What would the device do? Most likely it would work first in Wi-Fi hotspots, connecting from further afield as the range of 802.11-based access points grows and other wireless networks emerge. It would probably do VoIP and IM exceedingly well. It would possibly also do email, RSS, and music. All these we can pretty much take for granted. More interestingly, it may start doing completely different things. Its ability to go where laptops can’t go, and do things that mobile phones can’t do, will create new needs and new opportunities, which make people write new apps.
Read the whole article at Zengestrom
This is basically my HTC TyTN, a bit slimmer, and without the phone capability. It’s no big deal. And the iPhone can make everything, if you exclude the physical keyboard and being close.
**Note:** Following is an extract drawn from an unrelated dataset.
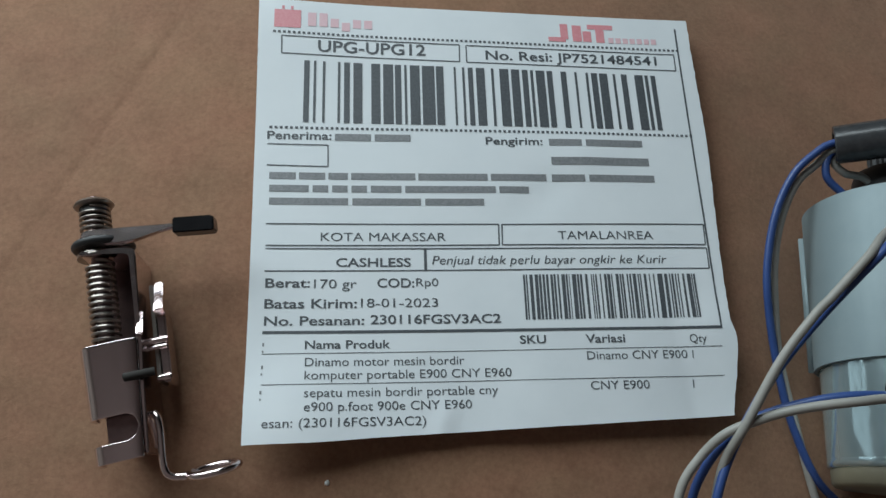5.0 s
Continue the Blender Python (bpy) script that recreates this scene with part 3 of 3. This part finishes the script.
def motor():
    ob = thing("electric_motor", MOTOR, "round silver electric motor with blue and white wires on suede", "motor")
    inv = MOTOR.inverted()

    def thick(o, mm):
        s = o.modifiers.new("thickness", "SOLIDIFY")
        s.thickness, s.offset = mm * 0.001, -1
        o.modifiers.new("crisp_edges", "EDGE_SPLIT").split_angle = radians(40)
        return o

    # sleeve: a rolled outer ring with a small square hole and a seam lip
    notch = (FACE - 0.085, FACE + 0.085, -15.5, -12.5)
    sleeve = thick(part("sleeve", scaled(drum_sheet(18.6, -34.8, 1.0, 10, notch)), ZINC, ob, "matt zinc-plated outer sleeve"), 0.8)
    sharp(sleeve)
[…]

If instead of phone, you had XMPP with video and audio, it would change the way people would use the phone. You’d see the status of someone, and you wouldn’t have to call if that person is in a meeting, or even call someone if you see he wants to have a chat.
However this kind of change will not happen overnight. The best way is to start making child-targeting devices XMPP capable, and let them explore it and use. A bit like Danger’s sidekick it would be an icon of a generation. A full qwerty1 keyboard would give them much more power and speed to start surfing the web on their mobiles.
This is counting on carriers providing a flat fee plan that’s affordable. And that seems to take ages in Portugal.
But all these ideas are not something new. What do you feel like’s going to be the major change in the mobile phone industry in the next years?
1 A dvorak keyboard would also rule, but I know it’s kinda risky.